*Data section*
____
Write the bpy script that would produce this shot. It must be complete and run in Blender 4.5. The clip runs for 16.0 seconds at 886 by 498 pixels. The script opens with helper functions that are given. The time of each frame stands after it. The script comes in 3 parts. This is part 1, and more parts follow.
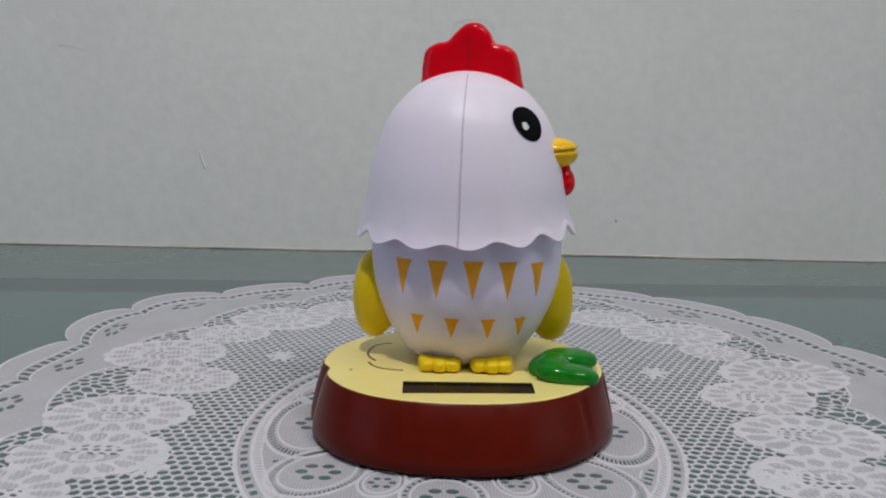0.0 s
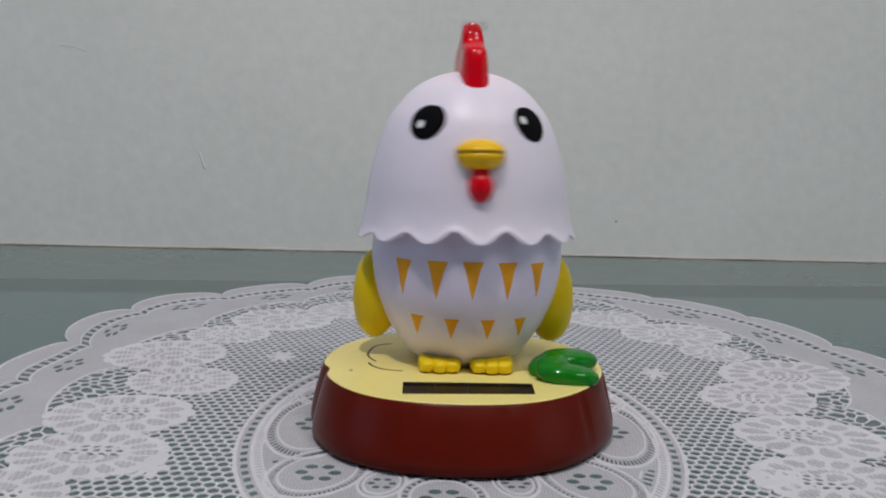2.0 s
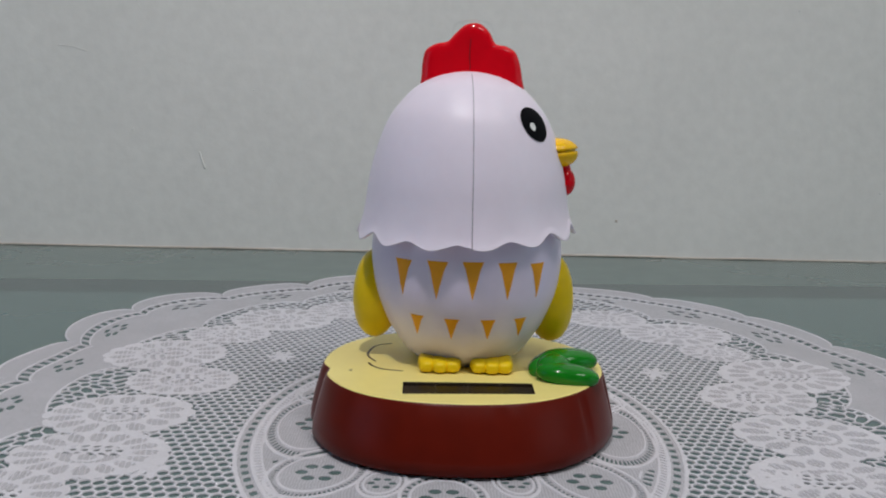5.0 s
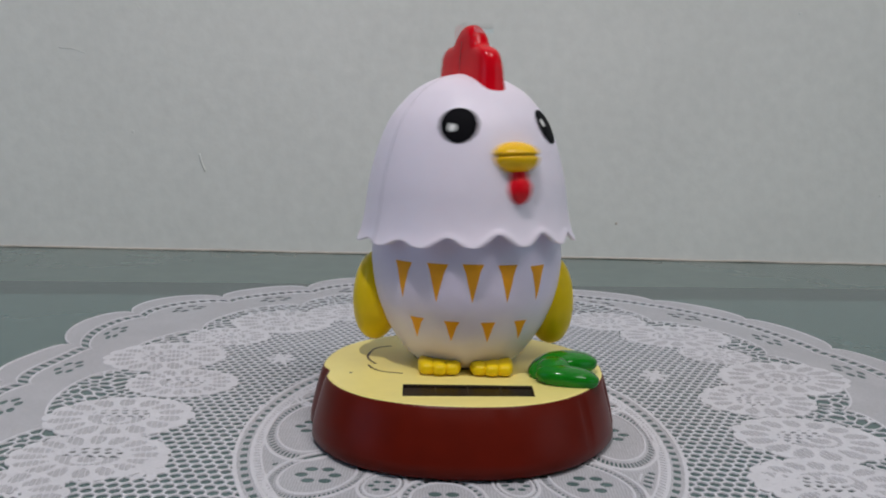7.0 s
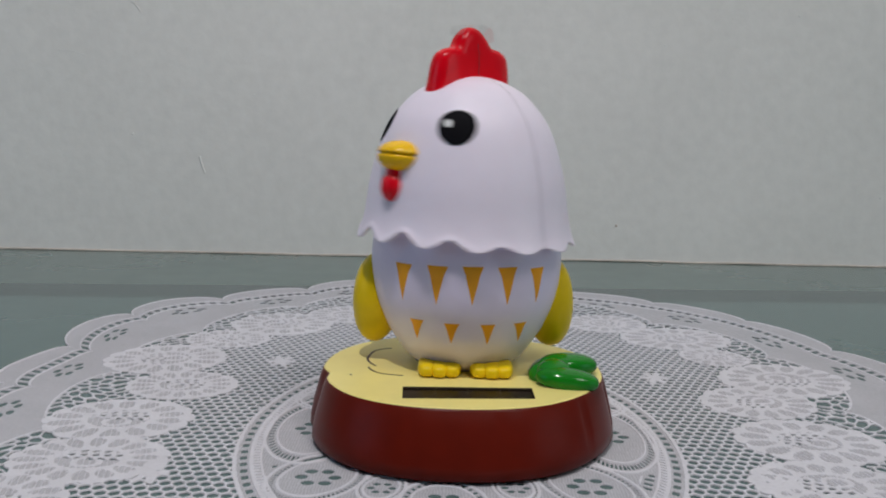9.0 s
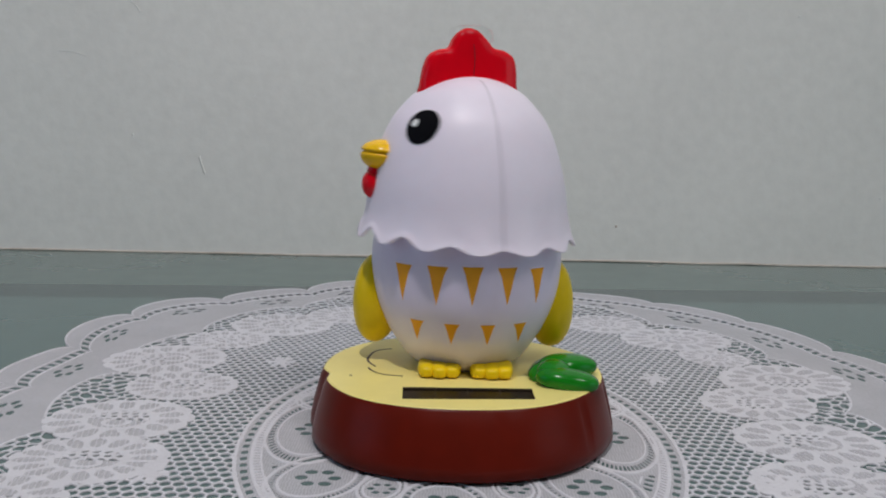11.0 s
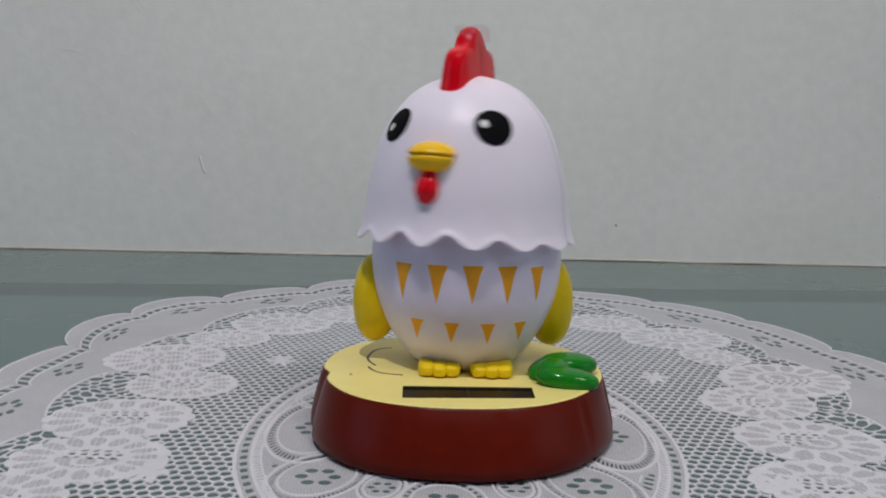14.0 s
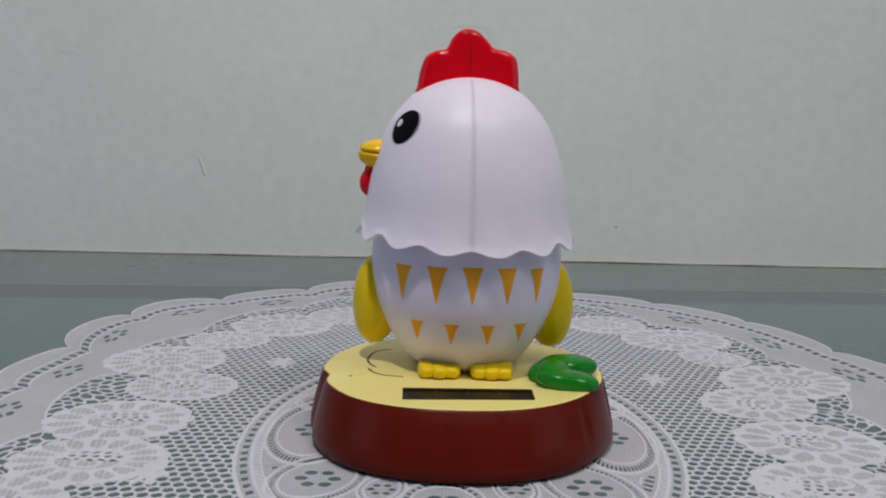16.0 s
____
Output each line exactly; omit every picture.

Write the bpy script that would produce this shot. It must be complete and run in Blender 4.5. The clip runs for 16.0 seconds at 886 by 498 pixels. The script opens with helper functions that are given. The time of each frame stands after it. The script comes in 3 parts. This is part 1, and more parts follow.
0.0 s
2.0 s
5.0 s
7.0 s
9.0 s
11.0 s
14.0 s
16.0 s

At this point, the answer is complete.